Es kommt also auf das richtige Modell an, damit sich das BGE nicht als Bewahrer oder gar Beschleuniger bisheriger ökonomischer Kreisläufe erweist. Vielversprechend ist der Entwurf des schwedischen Ökologen Alf Hornborg. Dieser ist sowohl sozial-solidarisch als auch ökologisch-nachhaltig gedacht. Seine Grundlage ist die Schaffung eines lokalen Wirtschaftskreislaufes durch die Einführung einer alternativen Währung. In dieser „Komplementärwährung“ (CC), die nur für Produkte verwendet werden darf, die innerhalb eines begrenzten Radius produziert worden sind, soll das Grundeinkommen ausgezahlt werden.
Hierbei geht es um viel mehr, als den Status quo erträglicher zu machen. Hornborgs Modell will die Probleme wirtschaftlicher Asymmetrien nicht nur durch nachträgliche Umverteilung lindern, sondern sie an ihrer Wurzel packen. Die Ungerechtigkeiten des heutigen Wirtschaftssystems haben nämlich vor allen Dingen etwas mit dem Design ihres allgemeinen Kommunikationsmediums (Niklas Luhmann) zu tun: Geld.
Euro, Dollar und Co sind auf globaler Ebene universell eintauschbar.
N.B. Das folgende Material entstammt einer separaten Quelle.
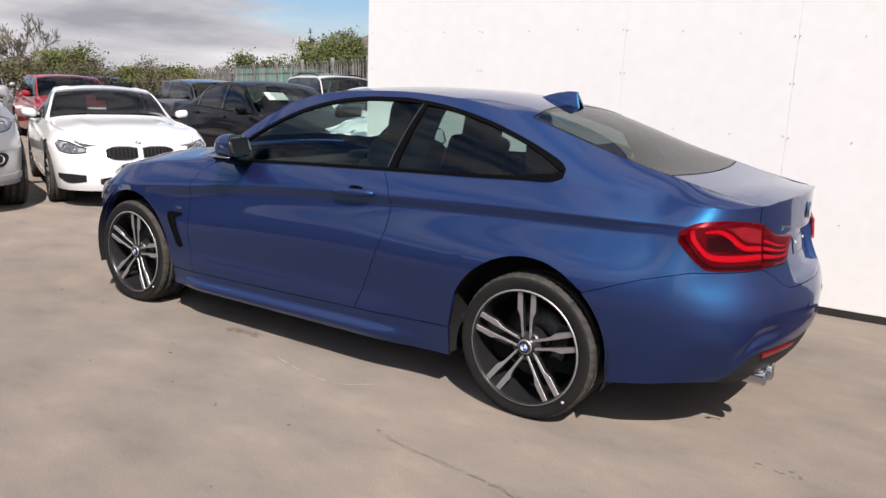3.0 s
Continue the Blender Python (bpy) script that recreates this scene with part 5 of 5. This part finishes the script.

Das ermutigt und verstärkt das Ausnutzen globaler Ungleichheiten. 500 Euro, der Preis eines Smartphones, lassen sich in reichen Ländern wie Deutschland in zwei durchschnittlichen Arbeitswochen erwirtschaften. Ein*e Arbeiter*in in China würde dafür Monate brauchen. Die durch solche universalen Währungen bedingten Unterschiede führen zu einer massiven Konzentration von Ressourcen und technologisch komplexen Produkten in reichen Ländern.
Solange also global prinzipiell alles beliebig umtauschbar ist, wird bei den herrschenden Ungleichheiten ein bedingungsloses Grundeinkommen – welches übrigens nur innerhalb der reichen Länder diskutiert wird – die auf denselben Ungleichheiten basierende wirtschaftliche Ordnung zementieren. Die Skepsis gegenüber dem BGE ist also verständlich.
Sie sollte aber als Anstoß zum Weiterdenken gesehen werden. Denn führte man das BGE in einer von Hornborg vorgeschlagenen Komplementärwährung ein, die lokal begrenzt wäre, böte man eine tatsächliche Alternative. Das in dieser Währung ausgezahlte Grundeinkommen ginge einher mit der Förderung lokaler Wirtschaftskreisläufe und würde das Paradox bisheriger BGE-Vorschläge, solidarisch sein zu wollen und ökonomische Privilegien auf globaler Ebene eigentlich noch zu verstärken, zumindest abschwächen.
Ein bedingungsloses Grundeinkommen nach diesem Prinzip vereint ur-grüne und ur-linke Anliegen – und könnte den Anstoß für einen im Wortsinne radikalen sozialökologischen Umbau geben.